Maybe the courage I've been practicing is taking hold; maybe my faith is being enlarged in ways that allow me to cope with the daily events that life throws at me.  I feel less paralyzed and more surrendered to the process of being changed.  Over the past few weeks I've been praying and thinking about what the future holds for me.  Out of that reflection came an enormous decision:  At the end of the summer, I will stop working and spend more time processing exactly what happened last year; to rest and become stronger to face what lies ahead for me.  With my house for sale, I'll start over in a new location, make new friends, find a new church, maybe a new job.  I'll wake up each morning and have coffee on the patio; welcome friends to come stay with me; go to wineries; maybe buy a convertible and take a drive by the lake.  I'll rest more and work less.  I'll find new places to explore, take a trip, babysit my grandbabes, spend more time encouraging and blessing others, leave my critical self in the dust, inject love and time into others.  By investing in my own physical and emotional healing, I will once again feel I have something to give away.

This is a year of firsts -- learning to live alone is challenging and although I don't recommend it, it is something I have been thrust into and I embrace all that comes with it.  I will practice courage....daily and embrace all the good things life will bring as I face the future.

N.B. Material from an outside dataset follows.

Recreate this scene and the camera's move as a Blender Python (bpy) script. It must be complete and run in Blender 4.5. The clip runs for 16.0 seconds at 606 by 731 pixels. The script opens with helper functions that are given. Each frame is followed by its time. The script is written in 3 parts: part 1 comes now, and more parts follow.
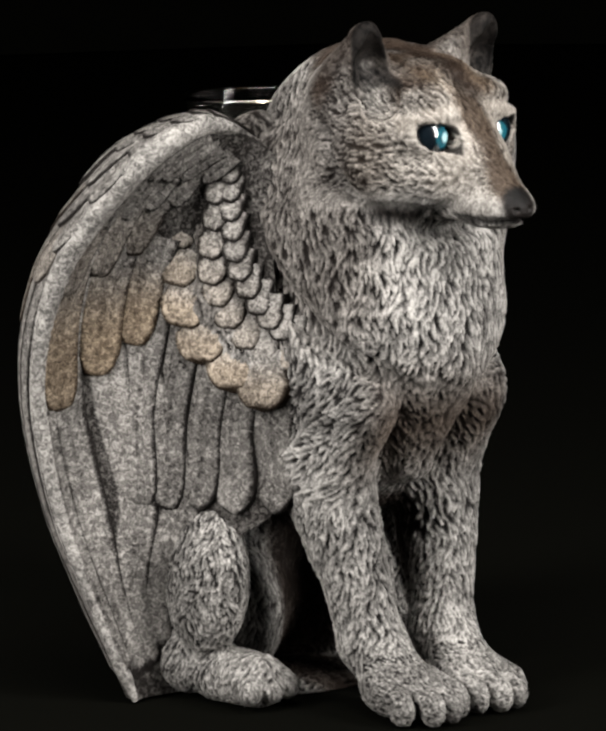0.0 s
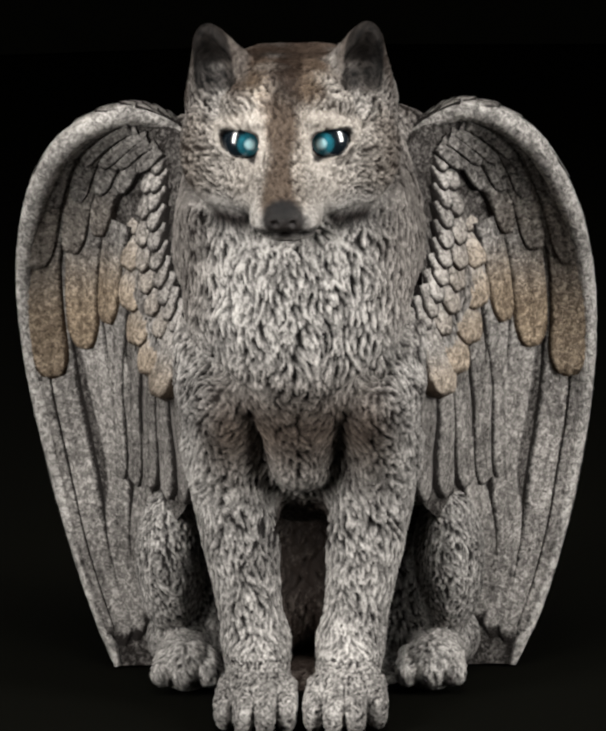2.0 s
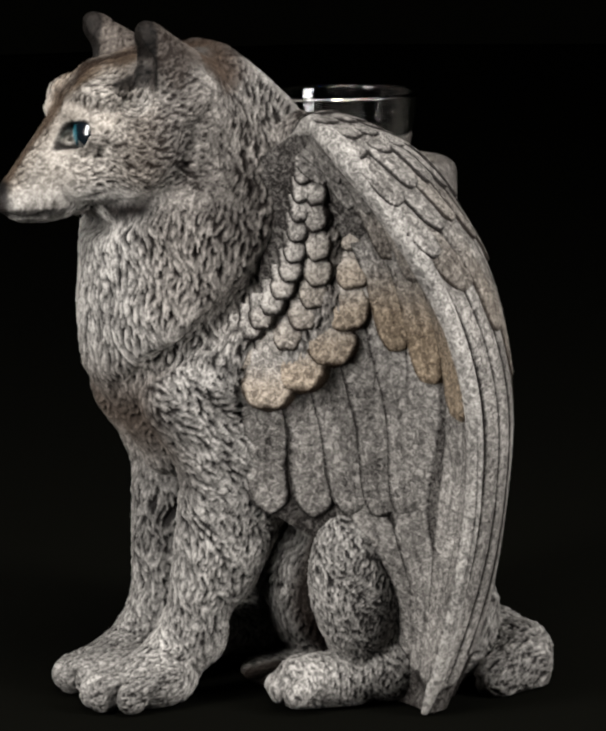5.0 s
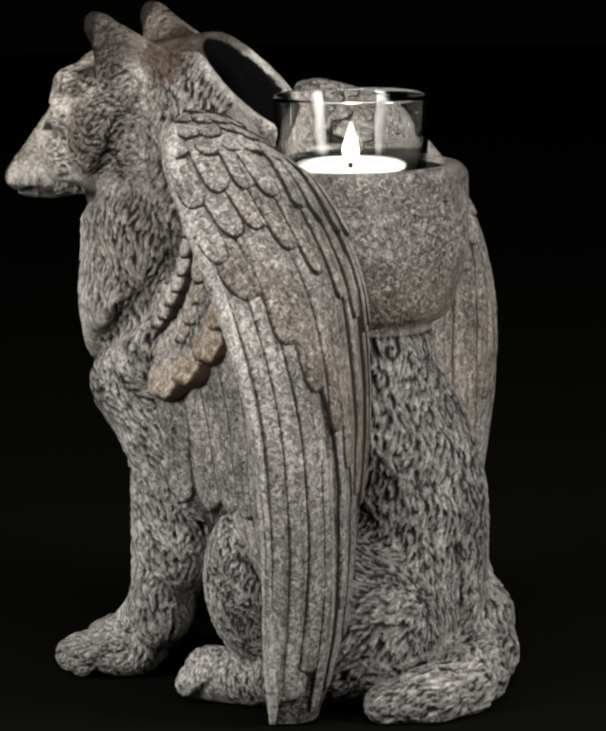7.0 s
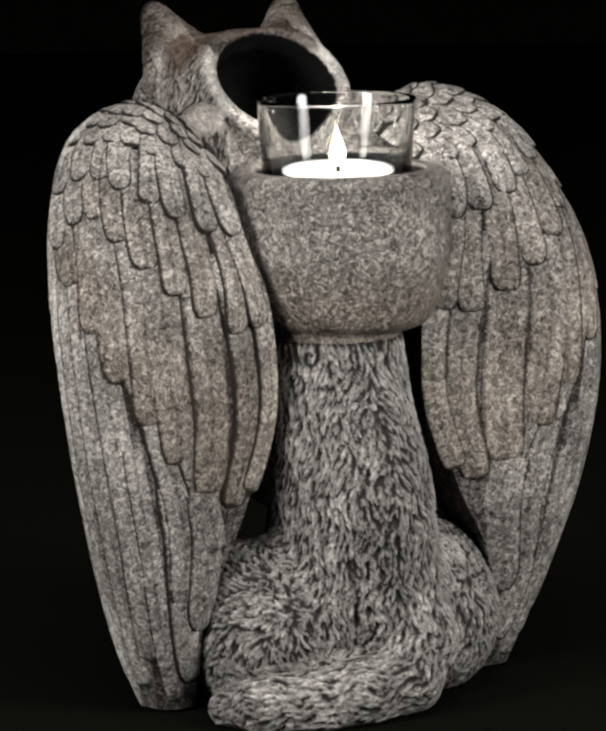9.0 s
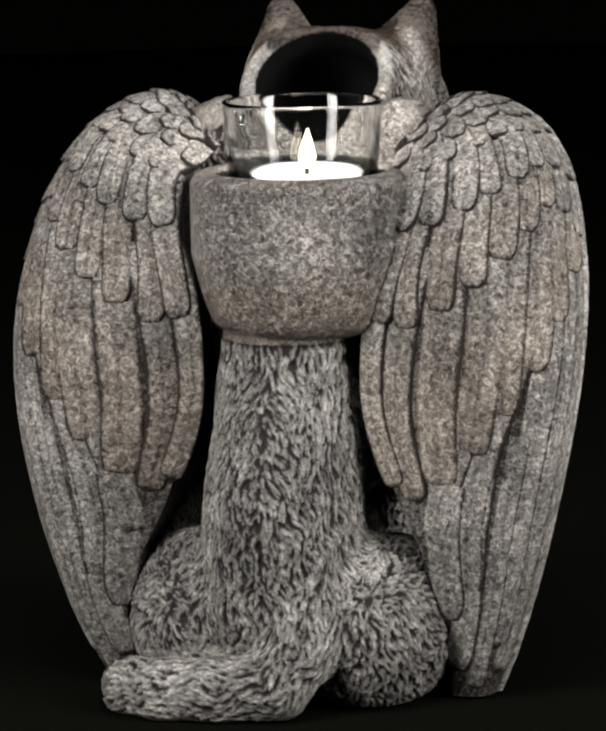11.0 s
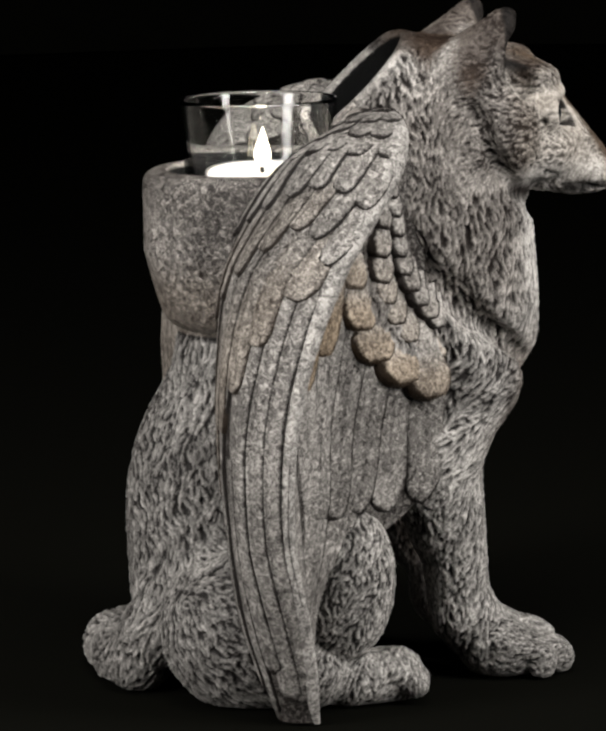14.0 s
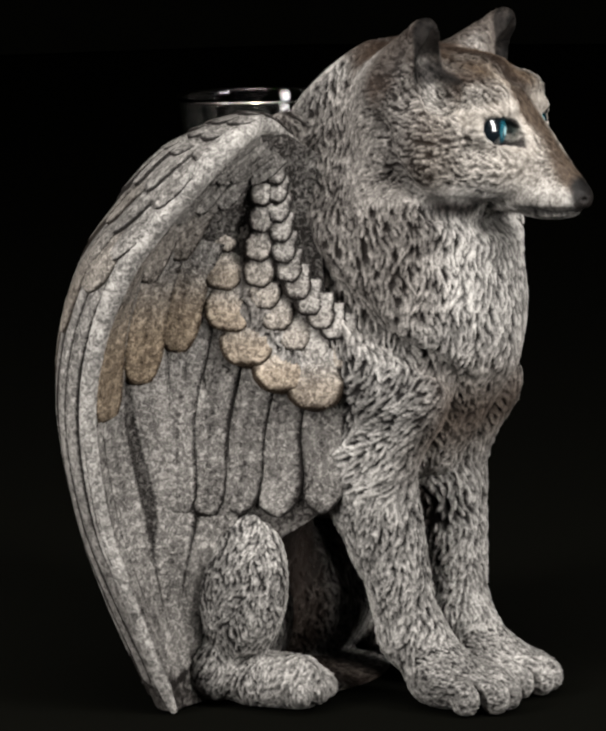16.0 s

In his book Heaven, Randy Alcorn talks about what heaven will be like:  "Seeing God will be like seeing everything else for the first time.  We will discover that seeing God is our greatest joy, and life itself.  Beholding and knowing God, we will see ourselves, and all other people and events, through God's eyes."  I pray for eyes that see people as God sees them:  with love and grace.

Thank you to everyone who has walked alongside me on this grief journey, thank you for reading my innermost feelings with tenderness and reverence, and thank you for understanding I am fragile and weak. 

Count it all joy, my brothers,when you meet trials of various kinds, for you know that the testing of your faith produces steadfastness. And let steadfastness have its full effect, that you may be perfect and complete, lacking in nothing.